Not all education needs to be directly job-related, Martin notes. “Another thing is offering financial-services advice, lunch-and-learns, educational sessions you can attend on company time on the company’s dime.” She’s seen companies bring in insurance representatives to talk about how to handle benefits more wisely. Another did a session on identity theft. “Different things to let employees know the company is thinking about them.”

Castle Oil takes it a step further. The company has a wellness program that reimburses employee costs up to $100 for just about anything health-related, including smoking-cessation aids, gym memberships, exercise equipment, even golf lessons. They also bring yoga instruction onsite once a week.

Another morale-boosting tool is appreciation. Believe it or not, most people work not just to get a paycheck, but because they get satisfaction from accomplishing something every day, Kramer says. So management should take every opportunity (and even create a few) to let the staff know their contributions to the company’s well-being counts. “Attaboys” aren’t cheap; they’re priceless.

Adler says Rand gets a big return on its investment in employee recognition and social events designed to foster teamwork. “We do a lot of social events with the agents,” he reports. “Each residential office has a weekly meeting—around food.” The company also has frequent outings, like the one they held at Provident Bank stadium in Ramapo, New Jersey, where more than 100 agents and their families were treated to a ballgame, hot dogs, and sodas. “We also have an annual gala, sort of like the Academy Awards, as well as a company breakfast where agents from all of our twenty-five offices in the region gather to honor each other.”

He adds that the company encourages individual offices to get behind volunteer efforts, like the one in September when employees in Yonkers spent a day painting the facilities at Jawonio, an organization that provides services for the disabled. Castle Oil believes community support is good for employee morale, too, according to Delgado. The company backs employees’ charitable causes, sponsors a company-wide Coats for Kids collection, a March of Dimes team, a Junior Achievement program, as well as adding funds to some individual employee contributions to specific causes.

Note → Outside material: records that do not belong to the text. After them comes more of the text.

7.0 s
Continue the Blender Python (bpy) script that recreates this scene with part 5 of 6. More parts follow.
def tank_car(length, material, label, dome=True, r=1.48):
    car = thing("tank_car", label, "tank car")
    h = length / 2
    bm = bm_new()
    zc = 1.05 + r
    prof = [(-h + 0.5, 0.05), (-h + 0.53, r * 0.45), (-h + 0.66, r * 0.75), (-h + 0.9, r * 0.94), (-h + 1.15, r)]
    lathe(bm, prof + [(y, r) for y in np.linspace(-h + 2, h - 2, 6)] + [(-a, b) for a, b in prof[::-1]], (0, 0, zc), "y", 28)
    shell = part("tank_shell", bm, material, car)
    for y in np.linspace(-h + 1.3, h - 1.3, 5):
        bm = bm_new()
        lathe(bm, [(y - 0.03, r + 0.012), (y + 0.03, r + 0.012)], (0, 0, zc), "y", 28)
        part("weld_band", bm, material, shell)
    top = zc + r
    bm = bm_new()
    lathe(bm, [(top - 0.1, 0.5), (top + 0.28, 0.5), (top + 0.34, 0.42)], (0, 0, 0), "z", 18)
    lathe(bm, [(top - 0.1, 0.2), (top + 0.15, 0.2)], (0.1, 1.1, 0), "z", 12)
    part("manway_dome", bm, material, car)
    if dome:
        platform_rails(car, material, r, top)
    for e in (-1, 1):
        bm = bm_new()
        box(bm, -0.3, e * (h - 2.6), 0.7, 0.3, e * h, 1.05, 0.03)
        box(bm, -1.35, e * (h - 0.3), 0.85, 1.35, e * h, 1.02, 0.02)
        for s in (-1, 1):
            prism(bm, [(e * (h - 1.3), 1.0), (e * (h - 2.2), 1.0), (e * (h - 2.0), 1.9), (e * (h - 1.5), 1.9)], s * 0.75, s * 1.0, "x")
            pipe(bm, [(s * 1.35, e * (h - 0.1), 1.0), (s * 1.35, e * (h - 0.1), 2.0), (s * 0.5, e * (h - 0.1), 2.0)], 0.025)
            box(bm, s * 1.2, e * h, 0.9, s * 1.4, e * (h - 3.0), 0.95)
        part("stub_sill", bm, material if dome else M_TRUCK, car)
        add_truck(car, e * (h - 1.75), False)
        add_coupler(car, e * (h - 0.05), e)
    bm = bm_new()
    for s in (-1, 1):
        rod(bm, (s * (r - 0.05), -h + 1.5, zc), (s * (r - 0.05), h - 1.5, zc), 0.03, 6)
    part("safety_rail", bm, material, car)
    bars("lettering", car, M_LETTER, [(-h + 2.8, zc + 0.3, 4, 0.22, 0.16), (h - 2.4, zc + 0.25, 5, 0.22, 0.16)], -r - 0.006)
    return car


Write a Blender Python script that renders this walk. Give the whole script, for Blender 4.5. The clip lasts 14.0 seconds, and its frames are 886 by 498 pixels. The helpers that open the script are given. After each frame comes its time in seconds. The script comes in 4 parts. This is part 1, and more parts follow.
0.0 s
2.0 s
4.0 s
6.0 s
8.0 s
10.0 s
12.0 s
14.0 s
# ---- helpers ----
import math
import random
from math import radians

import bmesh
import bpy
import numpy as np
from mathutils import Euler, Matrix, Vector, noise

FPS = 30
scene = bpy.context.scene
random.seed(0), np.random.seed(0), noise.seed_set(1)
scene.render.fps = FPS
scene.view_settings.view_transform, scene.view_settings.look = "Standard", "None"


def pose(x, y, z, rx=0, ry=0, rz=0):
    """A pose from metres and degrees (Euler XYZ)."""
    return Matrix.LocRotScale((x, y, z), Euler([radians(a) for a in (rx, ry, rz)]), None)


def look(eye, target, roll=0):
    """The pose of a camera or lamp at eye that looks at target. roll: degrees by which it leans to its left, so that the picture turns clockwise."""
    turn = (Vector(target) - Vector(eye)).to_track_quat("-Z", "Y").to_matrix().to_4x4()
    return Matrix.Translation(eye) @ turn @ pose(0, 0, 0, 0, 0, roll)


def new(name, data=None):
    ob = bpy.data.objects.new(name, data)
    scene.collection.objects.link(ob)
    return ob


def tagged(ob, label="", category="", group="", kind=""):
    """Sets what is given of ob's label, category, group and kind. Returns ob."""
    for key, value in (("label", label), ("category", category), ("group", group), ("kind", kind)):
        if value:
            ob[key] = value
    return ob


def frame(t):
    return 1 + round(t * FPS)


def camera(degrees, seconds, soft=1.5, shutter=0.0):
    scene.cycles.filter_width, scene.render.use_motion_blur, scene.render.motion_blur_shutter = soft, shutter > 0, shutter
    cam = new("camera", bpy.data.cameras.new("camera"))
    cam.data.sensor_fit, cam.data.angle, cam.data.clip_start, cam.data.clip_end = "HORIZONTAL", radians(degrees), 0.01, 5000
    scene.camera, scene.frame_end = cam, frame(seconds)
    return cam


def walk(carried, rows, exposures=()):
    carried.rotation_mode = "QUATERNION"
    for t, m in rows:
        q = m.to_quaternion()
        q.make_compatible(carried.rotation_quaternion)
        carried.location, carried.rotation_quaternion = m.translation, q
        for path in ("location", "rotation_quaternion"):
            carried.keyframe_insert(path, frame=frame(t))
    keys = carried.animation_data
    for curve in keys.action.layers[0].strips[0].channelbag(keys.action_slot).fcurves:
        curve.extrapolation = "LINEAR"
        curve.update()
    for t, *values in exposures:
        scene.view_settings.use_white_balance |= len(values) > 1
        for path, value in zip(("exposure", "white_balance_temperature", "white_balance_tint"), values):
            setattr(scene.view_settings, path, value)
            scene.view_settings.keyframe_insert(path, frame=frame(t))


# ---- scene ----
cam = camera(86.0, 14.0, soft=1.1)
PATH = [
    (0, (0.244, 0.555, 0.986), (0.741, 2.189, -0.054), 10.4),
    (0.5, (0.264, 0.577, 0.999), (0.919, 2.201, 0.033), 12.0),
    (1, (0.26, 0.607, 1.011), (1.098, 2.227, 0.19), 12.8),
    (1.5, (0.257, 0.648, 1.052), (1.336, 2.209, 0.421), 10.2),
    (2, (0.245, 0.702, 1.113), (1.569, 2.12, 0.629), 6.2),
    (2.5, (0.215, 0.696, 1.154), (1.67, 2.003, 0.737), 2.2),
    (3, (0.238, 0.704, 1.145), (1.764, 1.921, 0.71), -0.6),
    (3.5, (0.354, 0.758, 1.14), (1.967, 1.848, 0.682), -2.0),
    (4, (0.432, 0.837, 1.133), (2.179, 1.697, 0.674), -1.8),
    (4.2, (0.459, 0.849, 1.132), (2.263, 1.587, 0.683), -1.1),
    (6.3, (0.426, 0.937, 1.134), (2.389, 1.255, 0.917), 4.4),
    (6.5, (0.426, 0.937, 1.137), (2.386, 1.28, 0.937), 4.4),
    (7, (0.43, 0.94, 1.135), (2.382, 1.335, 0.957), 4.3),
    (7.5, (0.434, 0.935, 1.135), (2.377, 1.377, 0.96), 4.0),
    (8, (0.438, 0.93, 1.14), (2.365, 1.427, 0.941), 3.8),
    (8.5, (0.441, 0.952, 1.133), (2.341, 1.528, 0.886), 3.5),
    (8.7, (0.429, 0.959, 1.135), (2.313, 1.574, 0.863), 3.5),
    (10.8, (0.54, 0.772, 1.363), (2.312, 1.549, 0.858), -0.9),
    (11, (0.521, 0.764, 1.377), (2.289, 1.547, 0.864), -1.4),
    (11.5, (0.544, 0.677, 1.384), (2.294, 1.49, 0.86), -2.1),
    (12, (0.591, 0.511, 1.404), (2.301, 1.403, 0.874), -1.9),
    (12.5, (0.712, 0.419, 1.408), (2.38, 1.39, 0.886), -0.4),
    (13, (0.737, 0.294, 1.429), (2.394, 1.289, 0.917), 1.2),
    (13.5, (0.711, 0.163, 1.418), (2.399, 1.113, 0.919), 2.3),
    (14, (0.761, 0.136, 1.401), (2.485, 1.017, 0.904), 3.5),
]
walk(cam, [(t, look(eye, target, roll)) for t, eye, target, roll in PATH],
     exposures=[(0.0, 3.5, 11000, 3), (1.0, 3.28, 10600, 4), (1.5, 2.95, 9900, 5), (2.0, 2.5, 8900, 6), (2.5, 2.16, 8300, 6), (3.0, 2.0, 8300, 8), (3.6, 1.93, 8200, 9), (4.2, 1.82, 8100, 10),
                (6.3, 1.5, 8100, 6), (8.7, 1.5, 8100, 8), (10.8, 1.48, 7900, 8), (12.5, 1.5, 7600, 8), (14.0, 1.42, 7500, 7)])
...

“Some companies, instead of doing a summer outing, will do a day with Habitat for Humanity,” Martin says. “The employees don’t mind seeing the company spend money that way, whereas they may say about a social event, ‘Why are we giving a party when people are losing their jobs?’”

Right now, many people cling to their jobs because they know how tough it is to find another one. But that won’t last forever. Economic trends are cyclical. What goes up not only comes down, but the opposite is generally true as well when it comes to financial indicators like the stock market, the price of gold, and even the unemployment rate. What happens when the uptick begins?

“There is a concern that when things do turn around, people will leave,” Martin says. “You have to worry about retention of your good folks.” MetLife’s study found that 47 percent of employees report feeling very strong loyalty to their employer, down from 59 percent just three years ago.

Kramer puts it bluntly. “The problem for organizations is who are they going to lose? When things turn around, the first people out the door will be your best people, not your worst ones. Then you’re at a competitive disadvantage because you didn’t take care of your folks.”